Le storie dei bambini sotto il controllo dell'Isis che non avremmo voluto raccontare
In Iraq sono oltre un milione i bambini che hanno vissuto sotto il controllo dell’Isis, costretti a subire tremende violenze fisiche e psicologiche attraverso lavaggi del cervello e lezioni finalizzate solo a trasformarli in combattenti. Di seguito tre drammatiche testimonianze.
Il racconto di Hamid, padre di 5 bambini:
"Ai bambini insegnavano come costruire bombe. Nel cortile della scuola c’era un grande televisore che trasmetteva immagini di propaganda: mostravano loro come uccidere, costruire bombe suicide e tagliare teste. Solo i maschi potevano frequentare la scuola, ma noi genitori facevamo il possibile per proteggerli e tenerli a casa nonostante le pressioni dell’Isis. Ripetevamo ai nostri figli di non credere a ciò che veniva loro insegnato, volevamo che capissero che quello non era il vero Islam".
Il racconto di Karim, padre di 4 figli:
“Molti bambini, anche piccoli, venivano reclutati a scuola. Alcuni di loro mi hanno riferito che l’Isis li portava per 40 giorni nella loro base per addestrarli e insegnava loro che uccidere militari era halaal (lecito). Reclutavano tra 50 e 100 bambini per volta; molti di loro sono poi rimasti uccisi nei combattimenti.

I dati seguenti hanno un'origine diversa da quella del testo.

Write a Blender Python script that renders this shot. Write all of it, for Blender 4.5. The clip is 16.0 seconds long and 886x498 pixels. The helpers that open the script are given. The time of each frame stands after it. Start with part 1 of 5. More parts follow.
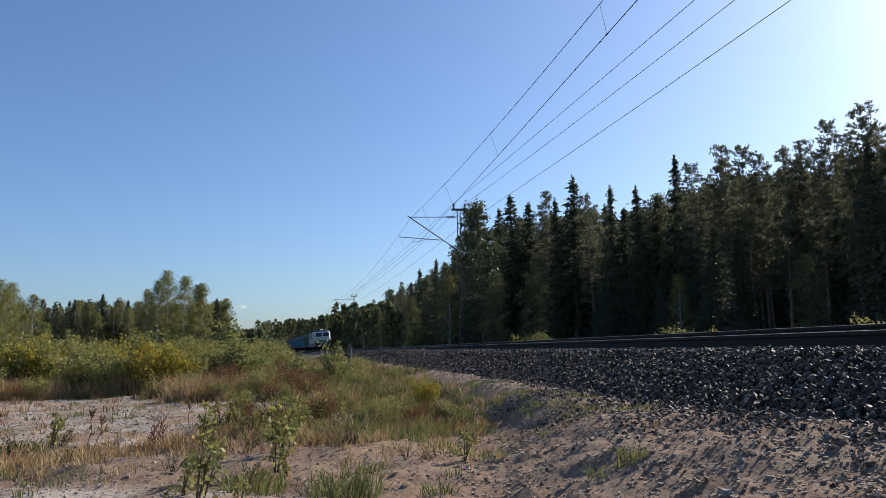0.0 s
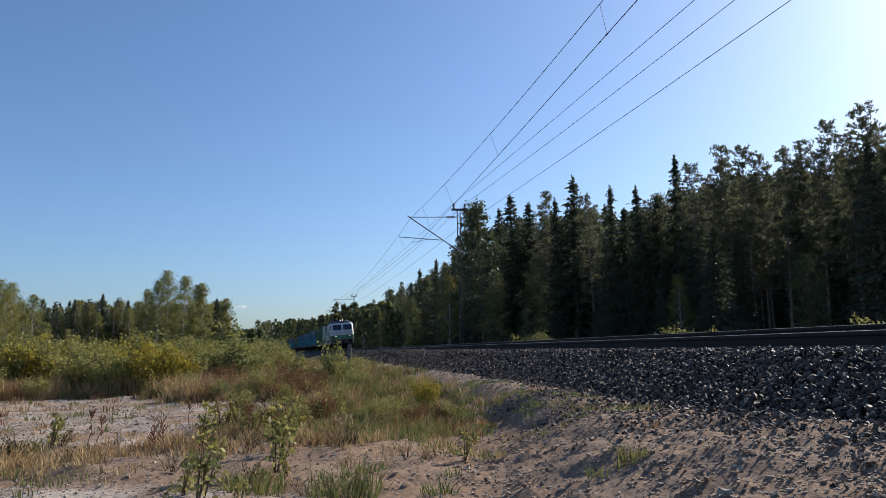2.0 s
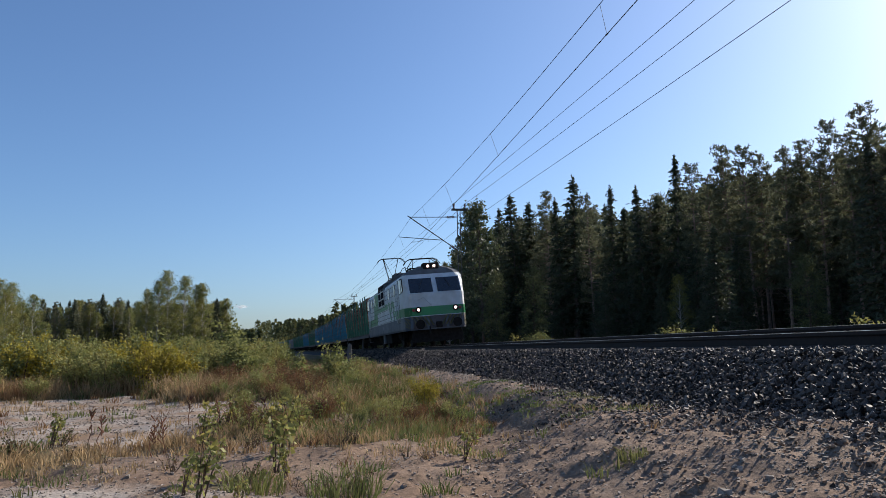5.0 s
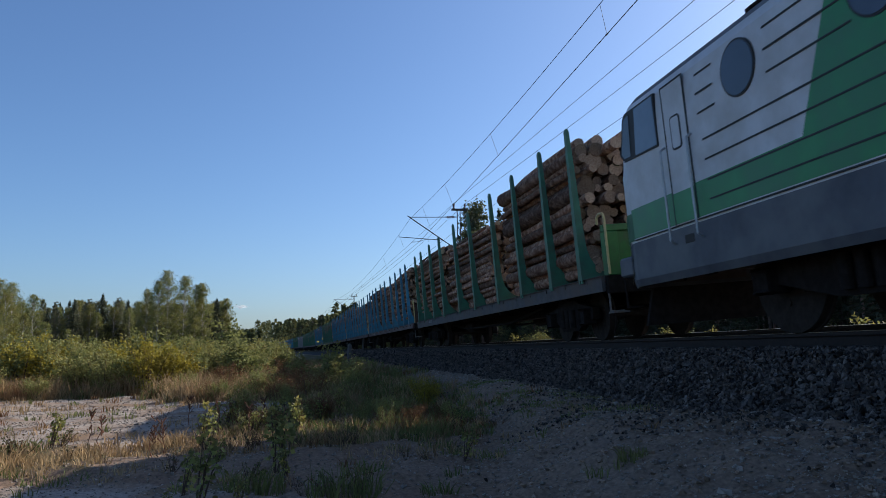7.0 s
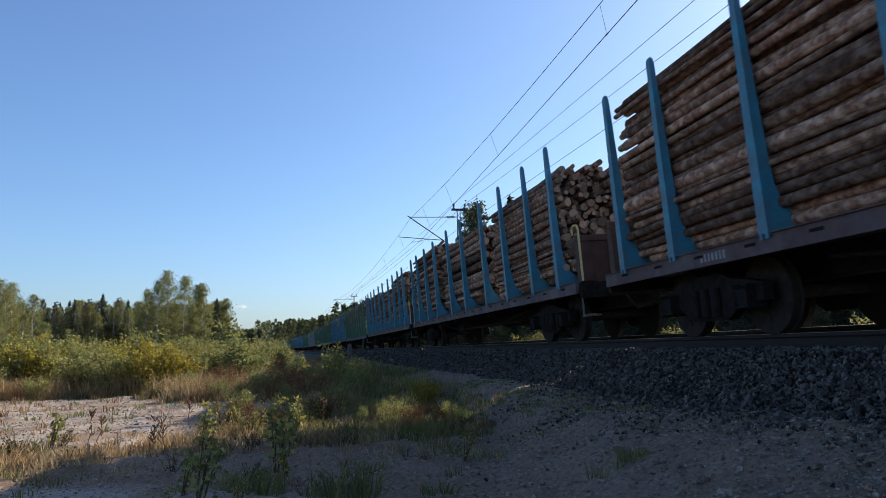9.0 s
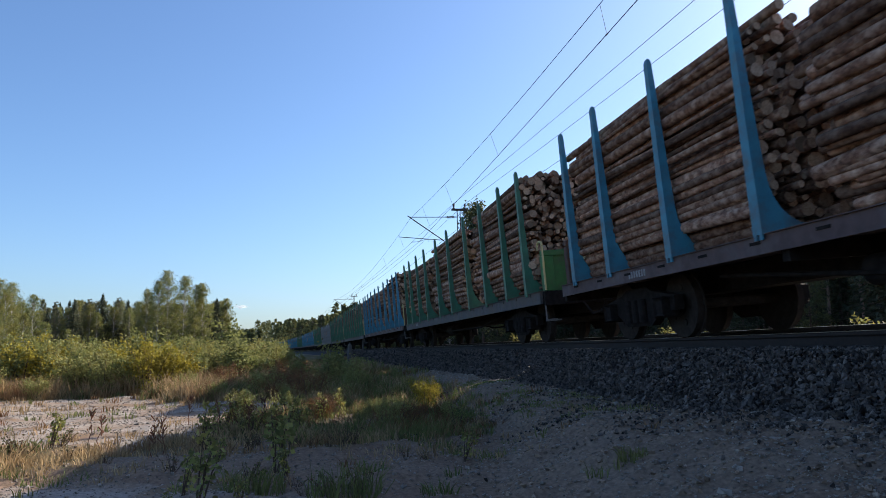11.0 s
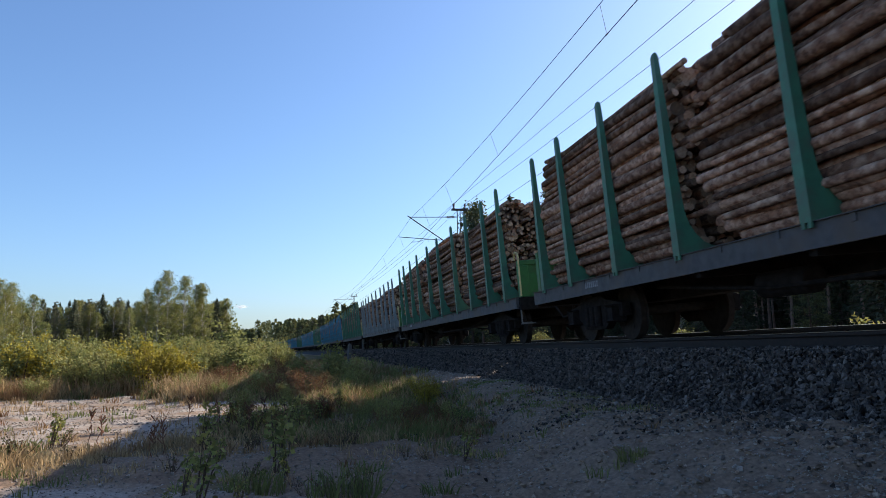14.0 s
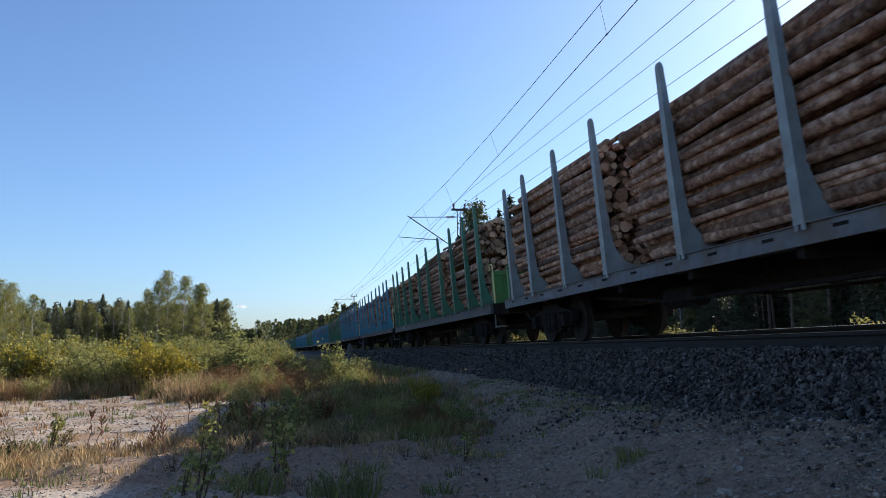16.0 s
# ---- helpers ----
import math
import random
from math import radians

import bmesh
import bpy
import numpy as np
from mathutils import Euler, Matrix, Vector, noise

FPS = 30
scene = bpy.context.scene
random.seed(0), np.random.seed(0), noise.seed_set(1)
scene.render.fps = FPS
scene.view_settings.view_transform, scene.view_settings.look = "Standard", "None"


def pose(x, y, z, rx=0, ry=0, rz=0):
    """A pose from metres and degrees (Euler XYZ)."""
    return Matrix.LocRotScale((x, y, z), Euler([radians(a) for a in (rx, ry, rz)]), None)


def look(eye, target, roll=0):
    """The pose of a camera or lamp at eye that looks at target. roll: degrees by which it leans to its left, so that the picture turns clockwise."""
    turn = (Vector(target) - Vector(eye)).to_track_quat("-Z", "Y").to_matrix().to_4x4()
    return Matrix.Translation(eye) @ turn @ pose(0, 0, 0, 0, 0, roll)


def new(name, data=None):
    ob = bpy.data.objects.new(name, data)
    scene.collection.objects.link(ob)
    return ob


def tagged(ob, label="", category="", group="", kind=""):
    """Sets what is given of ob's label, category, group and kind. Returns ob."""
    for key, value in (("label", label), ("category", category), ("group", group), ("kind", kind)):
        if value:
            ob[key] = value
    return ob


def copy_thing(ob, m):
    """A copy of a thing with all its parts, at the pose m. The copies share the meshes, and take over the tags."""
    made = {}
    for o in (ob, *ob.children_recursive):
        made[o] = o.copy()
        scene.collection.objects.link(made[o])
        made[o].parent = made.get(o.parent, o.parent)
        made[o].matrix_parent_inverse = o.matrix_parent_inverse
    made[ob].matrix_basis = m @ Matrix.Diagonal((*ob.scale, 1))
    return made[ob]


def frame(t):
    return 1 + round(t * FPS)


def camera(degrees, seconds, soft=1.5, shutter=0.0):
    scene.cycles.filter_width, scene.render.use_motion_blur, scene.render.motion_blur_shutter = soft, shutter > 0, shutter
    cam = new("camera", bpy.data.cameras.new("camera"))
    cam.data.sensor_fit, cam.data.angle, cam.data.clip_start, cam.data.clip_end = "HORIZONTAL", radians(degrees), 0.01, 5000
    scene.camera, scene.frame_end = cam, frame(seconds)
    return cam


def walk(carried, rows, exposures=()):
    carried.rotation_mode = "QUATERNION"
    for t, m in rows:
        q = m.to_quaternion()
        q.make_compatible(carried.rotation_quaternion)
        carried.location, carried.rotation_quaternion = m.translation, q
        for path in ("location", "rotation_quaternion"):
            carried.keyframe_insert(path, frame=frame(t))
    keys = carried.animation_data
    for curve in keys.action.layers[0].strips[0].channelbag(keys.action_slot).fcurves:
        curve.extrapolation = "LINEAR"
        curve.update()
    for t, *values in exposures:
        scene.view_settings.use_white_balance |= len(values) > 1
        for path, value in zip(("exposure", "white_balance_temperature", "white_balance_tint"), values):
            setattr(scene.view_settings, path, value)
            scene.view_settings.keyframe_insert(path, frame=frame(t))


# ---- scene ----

I miei figli vivevano in una condizione di paura costante e per me era molto frustrante doverli tenere lontani da scuola per proteggerli. La situazione per le mie figlie era molto dura: avevano paura e piangevano tutto il tempo, scosse da tremori e palpitazioni. Voglio che i miei figli ricevano un’educazione e trovino un lavoro. La cosa più importante per loro è saper leggere e scrivere”.
Mentre le forze irachene continuano a combattere per il controllo della città di Mosul, il numero delle persone sfollate a causa dei combattimenti dall’inizio dell’offensiva, lanciata il 17 ottobre, è salito a 34.000: un aumento del 50% in pochi giorni. Di queste, oltre 1.000 famiglie vivono ora nel campo di Jad’ah, a sud di Qayyarah.
La testimonianza del Direttore di Save the Children in Iraq, Maurizio Crivellaro:
“I bambini e i loro genitori ci hanno riferito che, durante la crisi, la loro priorità era l’educazione, che per loro rappresenta la chiave per il futuro e non può essere rimandata. Questi bambini hanno già perso una parte troppo importante della loro infanzia, per questo abbiamo costruito delle aule temporanee nel campo, per permettere ai bambini di ricominciare a imparare il prima possibile. Nessun bambino innocente dovrebbe essere esposto a questo tipo di insegnamenti a scuola. È essenziale riportarli a un ambiente scolastico sicuro e positivo, dove possano iniziare il processo di recupero e ritrovare speranza per il futuro.
I bambini sono euforici all’idea di cominciare. Appena abbiamo allestito le classi, hanno cominciato a radunarsi e a sbirciare con curiosità. A giudicare dai sorrisi che avevano sul volto, sapevano bene che si trattava di una scuola ed erano entusiasti all’idea di ritornare alla normalità.
Gli insegnanti stanno svolgendo attività ludiche e ricreative prima di procedere con le competenze di base di lettura e di calcolo. Tutti i bambini sfollati avranno bisogno, infatti, di frequentare lezioni informali o di recupero almeno per i primi mesi, prima di poter essere valutati e assegnati a scuole formali a seconda del loro rendimento, come disposto dal Dipartimento dell’educazione”.